STORED DATA –
>> begin

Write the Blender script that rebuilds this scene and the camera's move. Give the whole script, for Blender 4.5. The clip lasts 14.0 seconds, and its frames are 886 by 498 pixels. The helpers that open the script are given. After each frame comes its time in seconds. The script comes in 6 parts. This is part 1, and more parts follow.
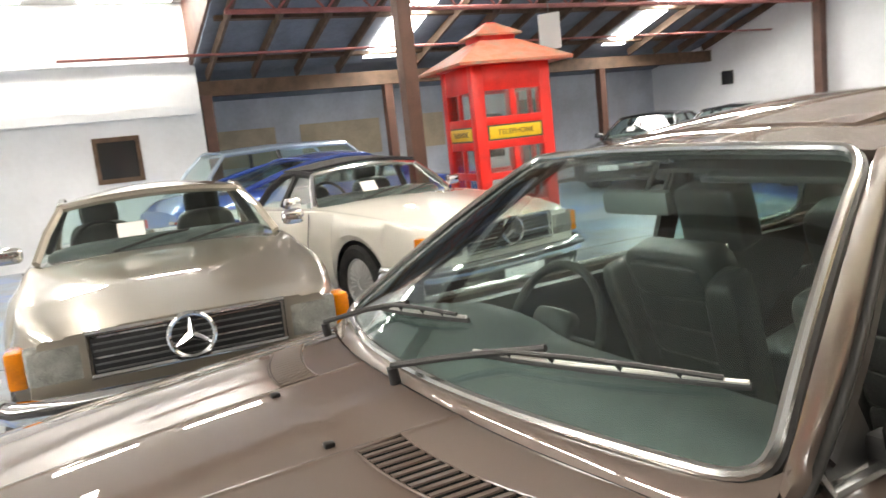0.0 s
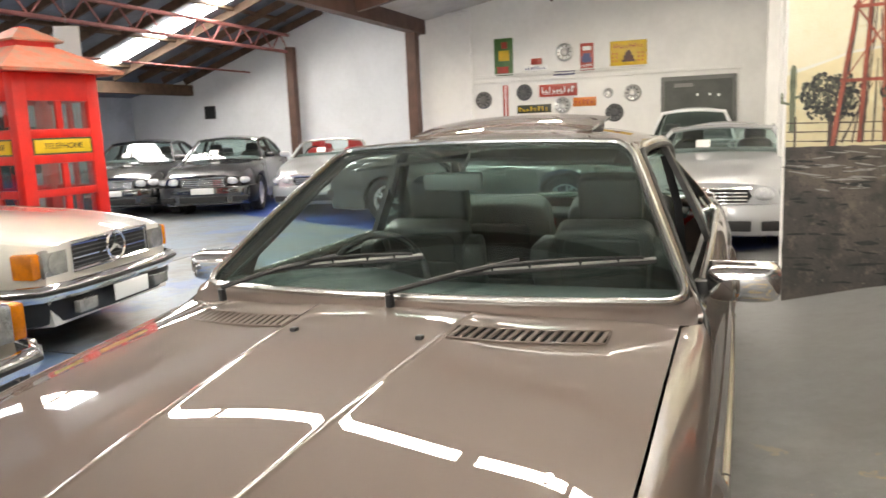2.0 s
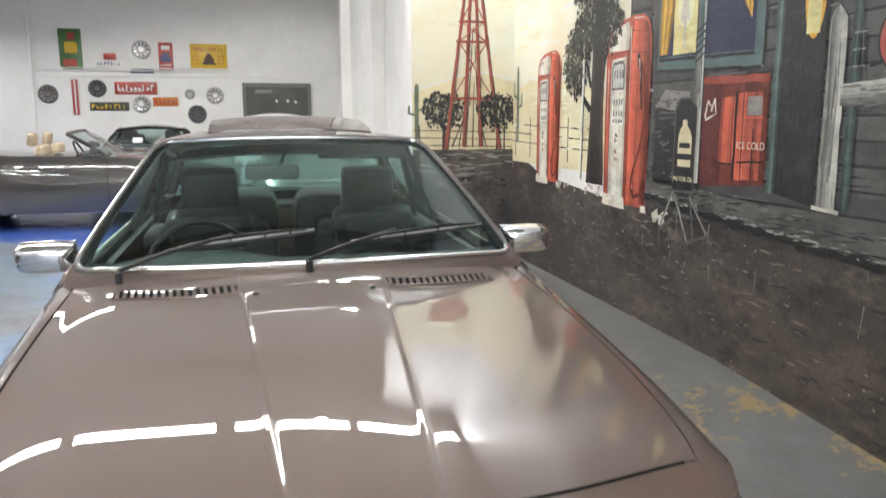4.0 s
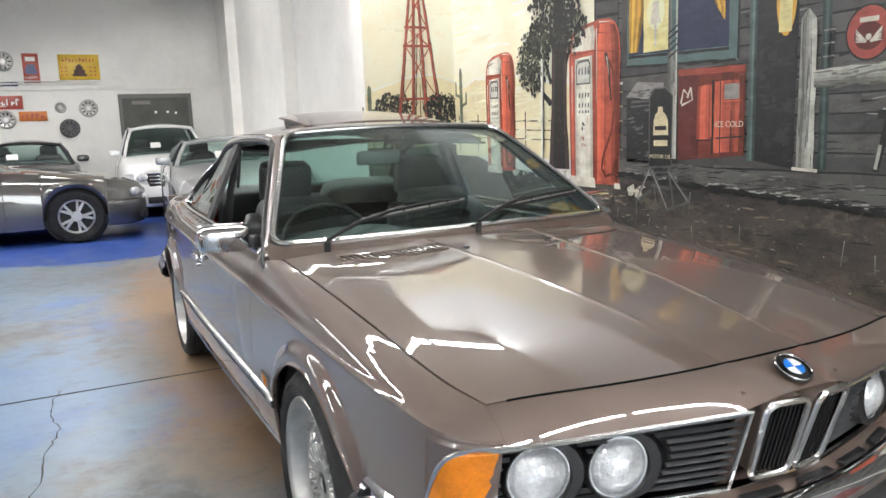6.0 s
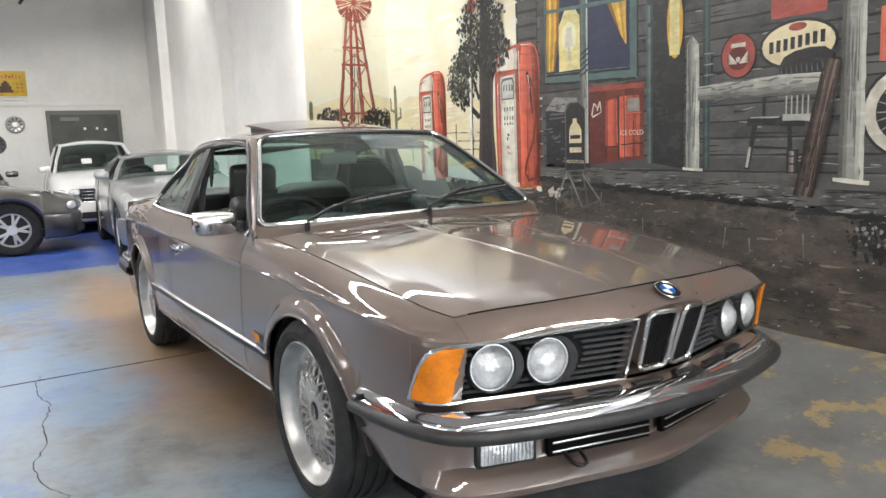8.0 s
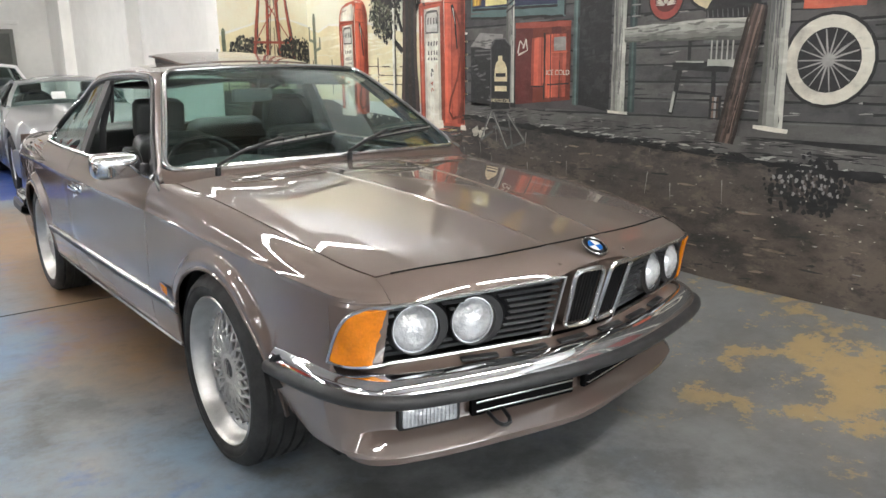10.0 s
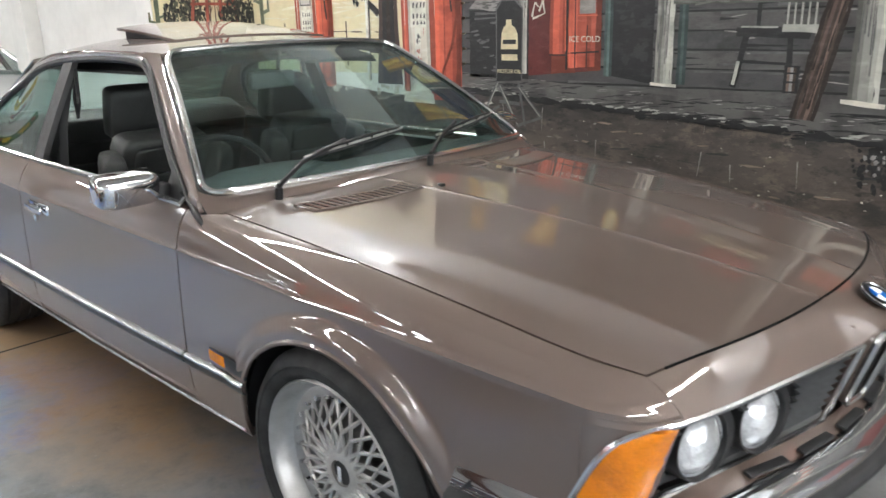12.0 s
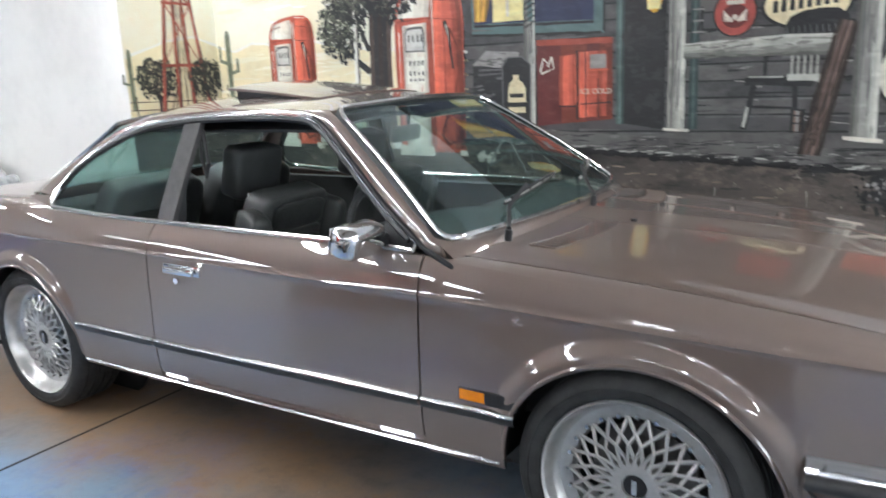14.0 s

>> end

With the pictures left out, transcribe the material exactly.

REPLY –
Write the Blender script that rebuilds this scene and the camera's move. Give the whole script, for Blender 4.5. The clip lasts 14.0 seconds, and its frames are 886 by 498 pixels. The helpers that open the script are given. After each frame comes its time in seconds. The script comes in 6 parts. This is part 1, and more parts follow.
0.0 s
2.0 s
4.0 s
6.0 s
8.0 s
10.0 s
12.0 s
14.0 s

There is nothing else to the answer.